Но больше всего нас с Виктором удивлял механик Джей из Нью-Йорка. Застенчивый, деликатный, мягкий в манерах, он совершенно не следил за собой и поэтому всегда был пропитан насквозь маслом и сажей. Джей постоянно торчал у рычагов лебедки. Его обычный распорядок в эти огневые дни был такой: 36 часов работы и 6-7 часов сна. И так же, как и Виктор, он брался за все: мог выправить грубое железо и починить электронный прибор. Но больше всего удивляло всех нас то, что Джей получал удивительно маленький, по его квалификации, оклад. «Да, — говорил по этому поводу Джей, — я люблю путешествия, люблю полярные страны, потому готов работать здесь и за меньшие деньги».

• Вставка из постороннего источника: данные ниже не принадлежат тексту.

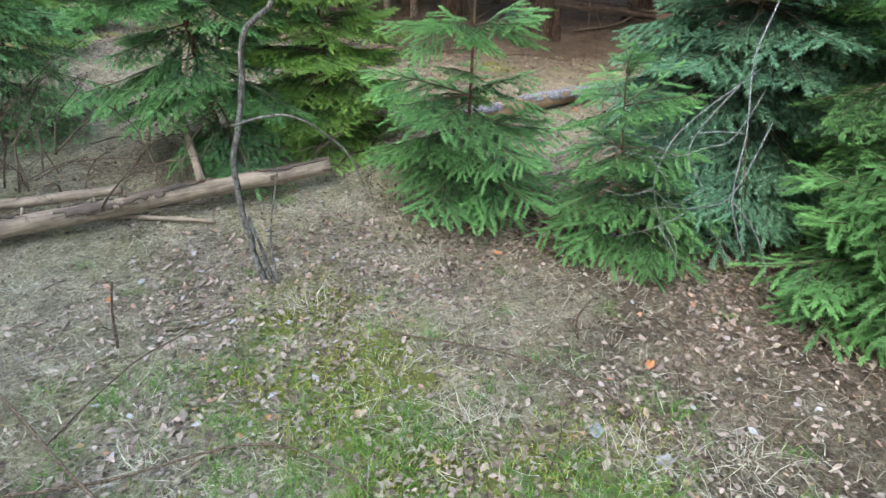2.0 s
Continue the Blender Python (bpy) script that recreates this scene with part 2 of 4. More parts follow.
DUFF = island_material("needle_litter", [(0.0, (0.035, 0.02, 0.012)), (0.4, (0.13, 0.075, 0.045)), (0.75, (0.24, 0.15, 0.09)), (1.0, (0.36, 0.26, 0.17))])
MOSS = island_material("moss", [(0.0, (0.08, 0.12, 0.02)), (0.4, (0.2, 0.25, 0.04)), (0.8, (0.36, 0.38, 0.08)), (1.0, (0.46, 0.43, 0.14))], translucent=0.2)
GRASS = island_material("green_grass", [(0.0, (0.05, 0.13, 0.02)), (0.6, (0.12, 0.26, 0.05)), (1.0, (0.22, 0.36, 0.09))], translucent=0.25)
BIG_LEAF = object_material("large_fallen_leaf", [(0.0, (0.4, 0.17, 0.07)), (0.25, (0.36, 0.22, 0.14)), (0.55, (0.3, 0.235, 0.19)), (0.75, (0.24, 0.25, 0.28)), (1.0, (0.36, 0.27, 0.16))])
CONE = object_material("cone_scales", [(0.0, (0.03, 0.02, 0.015)), (1.0, (0.09, 0.055, 0.035))], grain=150)
PAPER, _nt, _b = material("crumpled_white_tissue")
_b.inputs["Base Color"].default_value, _b.inputs["Roughness"].default_value = (0.31, 0.33, 0.36, 1), 0.9
bump(_nt, _b, noise_tex(_nt, coords(_nt), 60, 5, 0.7), 0.5, 0.01)


# ---------------------------------------------------------------- mesh helpers
def mesh_from(name, verts, faces, mats, face_mats=None, smooth=False, attrs=()):
    me = bpy.data.meshes.new(name)
    me.from_pydata([tuple(v) for v in np.asarray(verts).tolist()], [], faces.tolist() if isinstance(faces, np.ndarray) else faces)
    for m in mats:
        me.materials.append(m)
    if face_mats is not None:
        me.polygons.foreach_set("material_index", np.asarray(face_mats, dtype=np.int32))
    if smooth:
        me.polygons.foreach_set("use_smooth", np.ones(len(me.polygons), dtype=bool))
    for key, values in attrs:
        a = me.attributes.new(key, "FLOAT", "POINT")
        a.data.foreach_set("value", np.asarray(values, dtype=np.float32))
    me.update()
    return me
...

Горячая вода наконец протаяла первую скважину через ледник. В нее норвежцы опустили гирлянду термометров и измерители скорости течений в толще воды под ледником. Предполагалось, что эта гирлянда будет передавать на поверхность информацию весь последующий год. Но вскоре выяснилось, что из-за какой-то поломки гирлянды при спуске, ее сигналы невозможно расшифровать. Следующая скважина, как и предполагалось по плану, была протаяна Джимом для спуска нашей штанги и зонтика с ультразвуковыми датчиками. Несмотря на то, что все было проверено и перепроверено, мы сильно волновались. А вдруг аппарат застрянет в скважине? Много чего могло не сработать. Но спуск прошел нормально, и ультразвуковые датчики, смотрящие в горизонтальных направлениях, четко показали момент выхода штанги под ледник. Дрожащими руками Виктор нажал кнопку сброса чехла зонтика — стальной трубы, надетой на сложенные вдоль штанги спицы. Прошло несколько секунд — и дружный всплеск на экране осциллографа сигналов от всех датчиков известил, что чехол сошел и, наверное, еще опускается сейчас, кувыркаясь, на дно моря. Светящиеся на экранах зигзаги устойчивых отражений — сигналов от дна ледника, дали первую информацию о дне ледника Росса. Поверхность его, по-видимому, шероховата и не имеет больших впадин и выступов.